Publication: Monitor Volume: 1 Issue: 120

Ukrainian deputy foreign minister Konstantin Grishchenko declared on Tuesday that his country is seeking Moscow’s "immediate and legally-binding recognition" of Ukraine’s border with Russia. (15) Barring that, said Grishchenko, Kiev will be forced to proceed unilaterally to define the border. The ministry official bespoke Ukrainian exasperation at Russia’s lack of interest in commencing what promises to be "complicated work in delimiting and demarcating the border." Moscow has not responded in kind to a recent request from foreign minister Hennady Udovenko to begin negotiations. Instead, Grishchenko noted, the Russian side begged off by arguing that such a step would "contradict the process of integration and the free movement of citizens and goods."

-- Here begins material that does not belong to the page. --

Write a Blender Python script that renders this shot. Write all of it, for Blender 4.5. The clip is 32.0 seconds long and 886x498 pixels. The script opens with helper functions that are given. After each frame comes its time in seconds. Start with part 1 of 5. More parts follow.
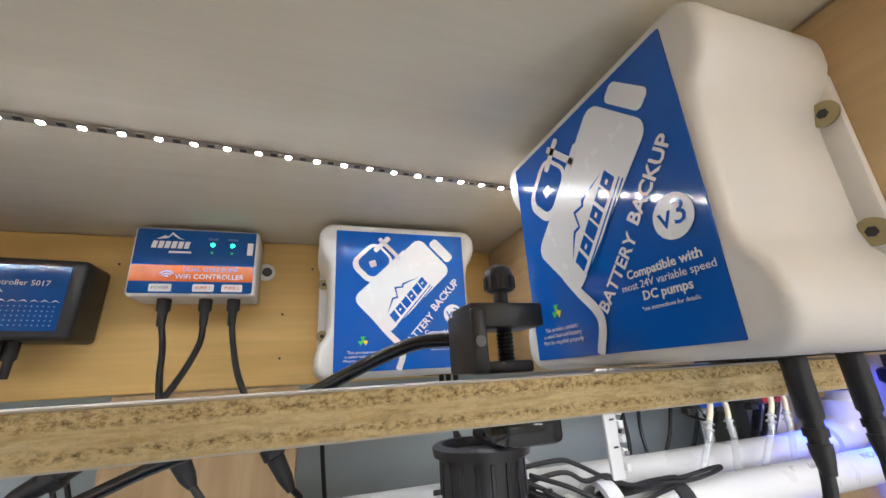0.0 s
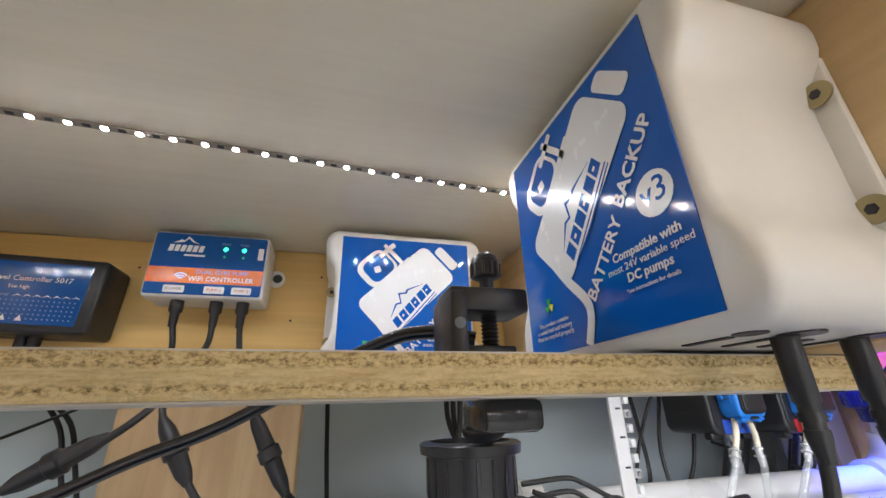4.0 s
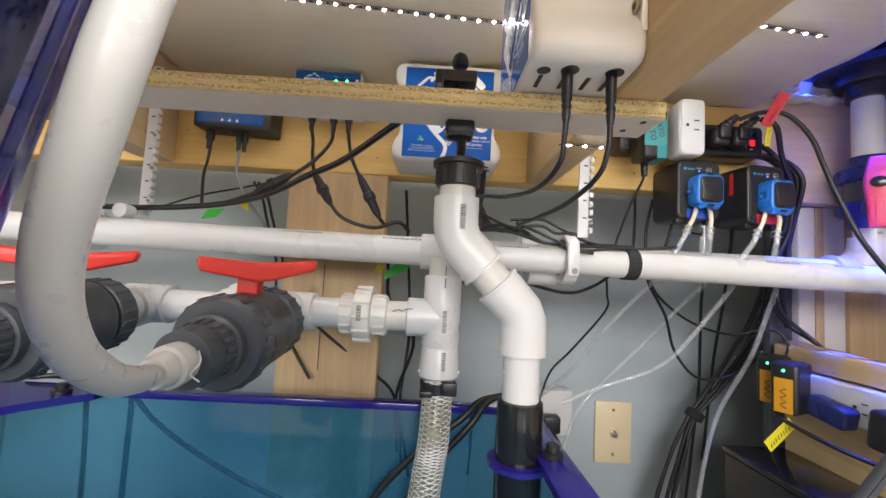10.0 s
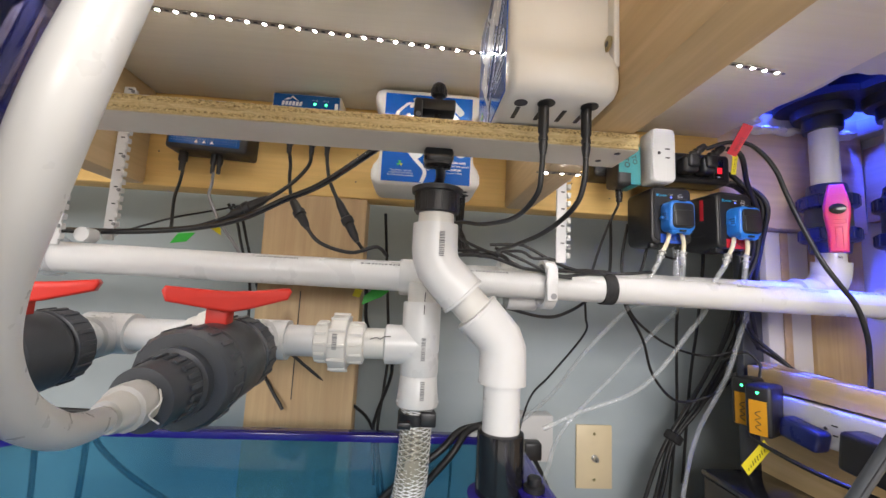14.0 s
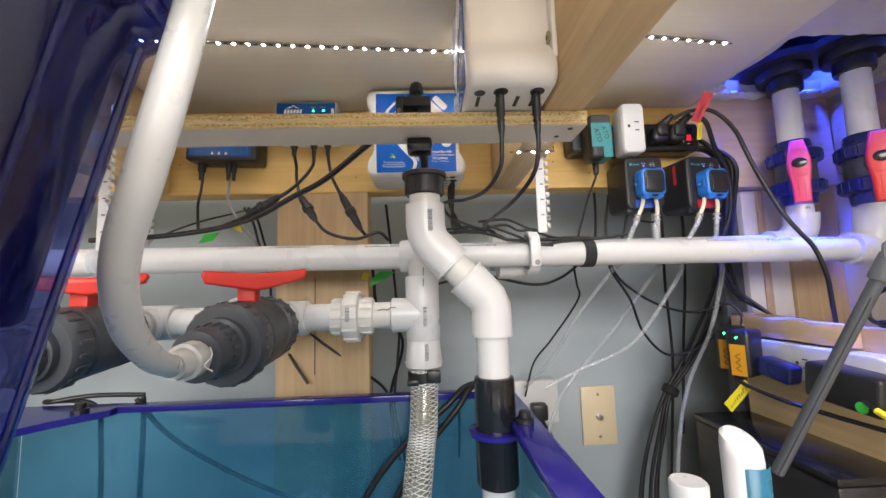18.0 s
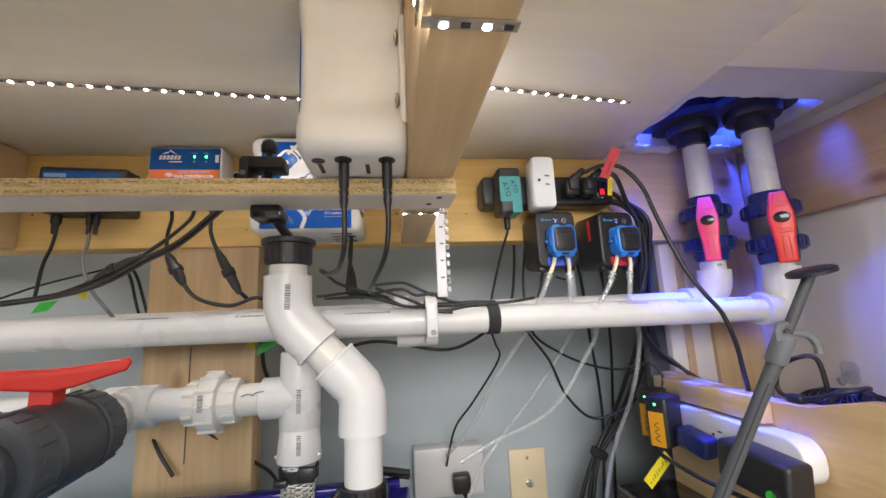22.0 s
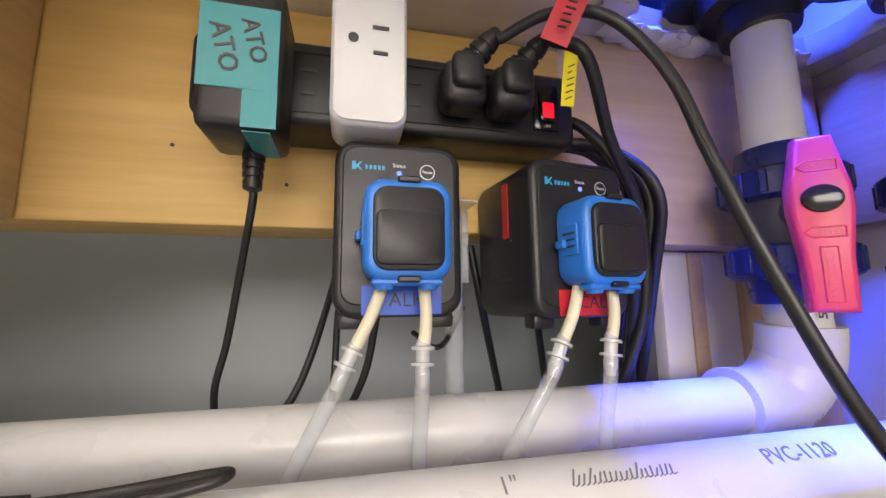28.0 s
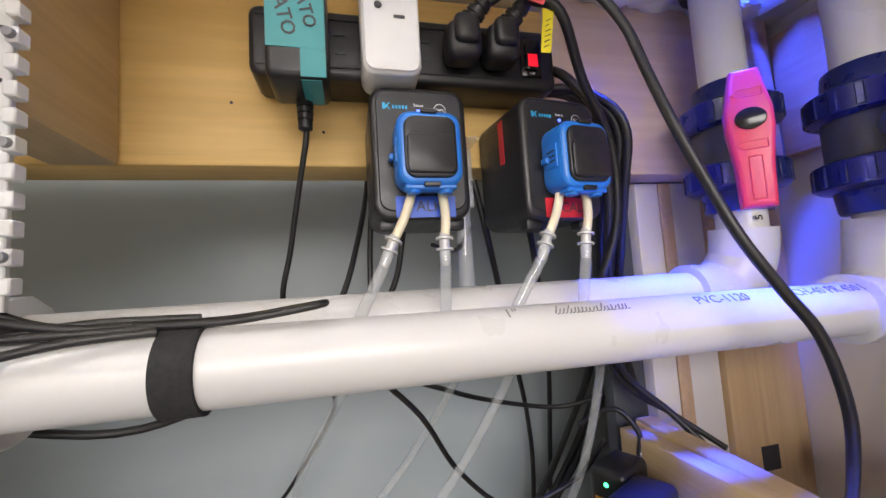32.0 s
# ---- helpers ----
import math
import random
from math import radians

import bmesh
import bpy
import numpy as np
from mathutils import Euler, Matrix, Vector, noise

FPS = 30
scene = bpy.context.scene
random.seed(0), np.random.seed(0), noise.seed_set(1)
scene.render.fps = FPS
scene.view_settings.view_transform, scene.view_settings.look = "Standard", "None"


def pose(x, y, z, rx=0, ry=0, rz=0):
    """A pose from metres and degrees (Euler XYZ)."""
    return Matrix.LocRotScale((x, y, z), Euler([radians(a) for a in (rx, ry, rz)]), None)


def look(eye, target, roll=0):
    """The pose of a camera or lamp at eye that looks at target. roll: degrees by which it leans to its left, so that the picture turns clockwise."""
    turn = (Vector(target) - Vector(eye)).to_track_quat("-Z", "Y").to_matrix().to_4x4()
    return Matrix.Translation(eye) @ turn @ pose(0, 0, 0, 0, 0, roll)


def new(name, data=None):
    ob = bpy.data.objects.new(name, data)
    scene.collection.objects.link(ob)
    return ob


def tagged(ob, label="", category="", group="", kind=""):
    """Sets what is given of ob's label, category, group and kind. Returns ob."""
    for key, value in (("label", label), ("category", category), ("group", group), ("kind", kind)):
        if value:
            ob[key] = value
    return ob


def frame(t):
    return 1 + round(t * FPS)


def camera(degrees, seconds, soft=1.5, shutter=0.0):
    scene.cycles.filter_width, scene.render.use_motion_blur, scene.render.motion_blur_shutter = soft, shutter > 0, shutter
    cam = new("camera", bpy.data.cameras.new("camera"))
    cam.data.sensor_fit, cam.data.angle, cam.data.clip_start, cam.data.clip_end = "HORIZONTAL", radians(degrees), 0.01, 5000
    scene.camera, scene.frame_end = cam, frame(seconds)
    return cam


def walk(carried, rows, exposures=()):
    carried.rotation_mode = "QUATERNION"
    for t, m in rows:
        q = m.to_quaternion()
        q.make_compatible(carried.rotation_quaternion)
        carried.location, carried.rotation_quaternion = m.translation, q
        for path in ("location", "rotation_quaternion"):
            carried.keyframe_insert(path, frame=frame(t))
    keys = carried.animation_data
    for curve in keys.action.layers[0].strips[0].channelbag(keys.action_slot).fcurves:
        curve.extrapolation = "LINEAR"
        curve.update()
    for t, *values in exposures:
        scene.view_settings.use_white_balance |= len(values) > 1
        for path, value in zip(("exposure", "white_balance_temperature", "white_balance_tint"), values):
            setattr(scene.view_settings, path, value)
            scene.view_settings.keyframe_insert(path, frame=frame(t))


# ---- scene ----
cam = camera(97.0, 32.0)
PATH = [
    (0, (0.0054, 0.0030, 0.7511), (0.6305, 1.8002, 1.3670), -3.44),
    (0.5, (-0.0005, 0.0030, 0.7533), (0.6035, 1.8034, 1.3808), -2.73),
    (1, (0.0029, 0.0041, 0.7529), (0.5974, 1.8105, 1.3720), -2.23),
    (1.5, (-0.0017, 0.0045, 0.7550), (0.5871, 1.8178, 1.3595), -1.90),
    (2, (0.0031, 0.0034, 0.7572), (0.5985, 1.8204, 1.3438), -1.96),
    (2.5, (0.0034, 0.0029, 0.7587), (0.5987, 1.8206, 1.3430), -2.33),
    (4.5, (0.0257, 0.0040, 0.7246), (0.4883, 1.7836, 1.5114), -1.23),
    (5, (0.0232, 0.0032, 0.7218), (0.4503, 1.8040, 1.4800), -0.82),
    (5.5, (0.0162, -0.0040, 0.7152), (0.3883, 1.8433, 1.3853), -0.02),
    (6, (0.0410, -0.0445, 0.6666), (0.3953, 1.8746, 1.1043), -1.95),
    (6.5, (0.0863, -0.1135, 0.6177), (0.1841, 1.8518, 0.9752), -0.92),
    (7, (0.0758, -0.1538, 0.6251), (-0.0133, 1.8112, 0.9869), -0.24),
    (7.5, (0.0693, -0.1539, 0.6153), (-0.0510, 1.8273, 0.8604), -0.87),
    (8, (0.0690, -0.1592, 0.6131), (0.0815, 1.8328, 0.7905), 2.18),
    (8.5, (0.0687, -0.1595, 0.6138), (0.0709, 1.8332, 0.7842), 3.77),
    (9, (0.0696, -0.1576, 0.6105), (0.0747, 1.8389, 0.7285), 3.13),
    (9.5, (0.0697, -0.1599, 0.6115), (0.1044, 1.8356, 0.7404), 2.94),
    (10, (0.0708, -0.1613, 0.6114), (0.1145, 1.8339, 0.7425), 3.07),
    (10.5, (0.0711, -0.1598, 0.6119), (0.1185, 1.8351, 0.7459), 3.27),
    (11, (0.0714, -0.1593, 0.6128), (0.1325, 1.8348, 0.7546), 3.30),
    (11.5, (0.0719, -0.1588, 0.6149), (0.1455, 1.8337, 0.7716), 3.36),
    (12, (0.0710, -0.1567, 0.6162), (0.1561, 1.8337, 0.7923), 3.12),
    (12.5, (0.0710, -0.1573, 0.6174), (0.1706, 1.8309, 0.8097), 3.04),
    (13, (0.0717, -0.1569, 0.6185), (0.2126, 1.8281, 0.8181), 2.66),
    (13.5, (0.0717, -0.1580, 0.6184), (0.2292, 1.8245, 0.8301), 2.65),
    (14, (0.0719, -0.1578, 0.6192), (0.2102, 1.8239, 0.8515), 2.82),
    (14.5, (0.0713, -0.1594, 0.6193), (0.1577, 1.8196, 0.8957), 2.94),
    (16.5, (0.0704, -0.1808, 0.6384), (0.1693, 1.7871, 0.9815), -2.28),
    (17, (0.0708, -0.2205, 0.6230), (0.1376, 1.7557, 0.9238), -1.45),
    (17.5, (0.0935, -0.2268, 0.5927), (0.1786, 1.7628, 0.7771), -2.16),
    (18, (0.0906, -0.2139, 0.5918), (0.1720, 1.7736, 0.7998), -1.73),
    (18.5, (0.0868, -0.2158, 0.6023), (0.2037, 1.7641, 0.8599), -1.00),
    (19, (0.0853, -0.2132, 0.6117), (0.2385, 1.7593, 0.9046), -0.80),
    (19.5, (0.0851, -0.2122, 0.6209), (0.2620, 1.7540, 0.9411), -0.88),
    (20, (0.0834, -0.2104, 0.6267), (0.2735, 1.7525, 0.9601), -1.09),
    (20.5, (0.0814, -0.2073, 0.6252), (0.2702, 1.7551, 0.9613), -1.29),
    (21, (0.0758, -0.2077, 0.6284), (0.2658, 1.7545, 0.9654), -1.66),
    (21.5, (0.0998, -0.2030, 0.6352), (0.3140, 1.7564, 0.9738), -2.06),
    (22, (0.1868, -0.1749, 0.6412), (0.4407, 1.7799, 0.9794), -2.53),
    (22.5, (0.2692, -0.1396, 0.6305), (0.6036, 1.8072, 0.9437), -3.34),
    (23, (0.3253, -0.0858, 0.6414), (0.7157, 1.8583, 0.9023), -4.02),
    (23.5, (0.3373, -0.0124, 0.6621), (0.7121, 1.9354, 0.9180), -3.74),
    (24, (0.3479, 0.1124, 0.6798), (0.6846, 2.0440, 1.0739), -1.05),
    (24.5, (0.4017, 0.1714, 0.7023), (0.7646, 2.0923, 1.1248), -0.84),
    (25, (0.4077, 0.1846, 0.7150), (0.8130, 2.1346, 0.8976), -0.12),
    (25.5, (0.4029, 0.1854, 0.7214), (0.8168, 2.1342, 0.8965), -0.09),
    (27.5, (0.3920, 0.1767, 0.7064), (0.8388, 2.1083, 0.9699), -0.29),
    (28, (0.3945, 0.1704, 0.7080), (0.8603, 2.0960, 0.9823), -0.68),
    (28.5, (0.3790, 0.1751, 0.6983), (0.9162, 2.0825, 0.9684), -1.75),
    (29, (0.3557, 0.2266, 0.6900), (1.0640, 2.0725, 0.9911), -3.51),
    (29.5, (0.3258, 0.2544, 0.6851), (1.1730, 2.0393, 0.9955), -4.70),
    (30, (0.3134, 0.2447, 0.6969), (1.1852, 2.0148, 1.0237), -4.78),
    (30.5, (0.3628, 0.2032, 0.6920), (1.0624, 2.0436, 1.0433), -4.03),
    (31, (0.4006, 0.1932, 0.6874), (1.0151, 2.0600, 1.0586), -3.88),
    (31.5, (0.3945, 0.1889, 0.6845), (0.9669, 2.0752, 1.0227), -3.91),
    (32, (0.3727, 0.1229, 0.6647), (0.8418, 2.0591, 0.8400), -3.55),
]
walk(cam, [(t, look(eye, target, roll)) for t, eye, target, roll in PATH],
     [(0, 0.15, 6200, 10), (5, 0.1, 6200, 10), (6, -0.05, 6300, 10), (6.5, 0.0, 6400, 11), (13, 0.08, 6750, 12), (20, 0.1, 6750, 12), (22, 0.02, 6750, 12), (24, -0.02, 6900, 13), (25, 0.0, 7300, 14), (28, -0.03, 7300, 14), (29, 0.03, 7300, 14), (30, 0.25, 7500, 14), (31, -0.05, 7100, 14), (32, -0.05, 6900, 13)])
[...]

Indeed, Ukraine’s inconclusive search for Russian recognition of its borders and territorial integrity dates back four years, to the time of the Soviet Union’s collapse. Since achieving independence, Kiev has been awaiting the arrival of Boris Yeltsin to sign an internationally-recognized Ukrainian-Russian Friendship Treaty that would include such recognition. The Russian president has repeatedly postponed his planned trips to Kiev, however. Moscow’s willingness to indulge its former subject republics appears long since spent.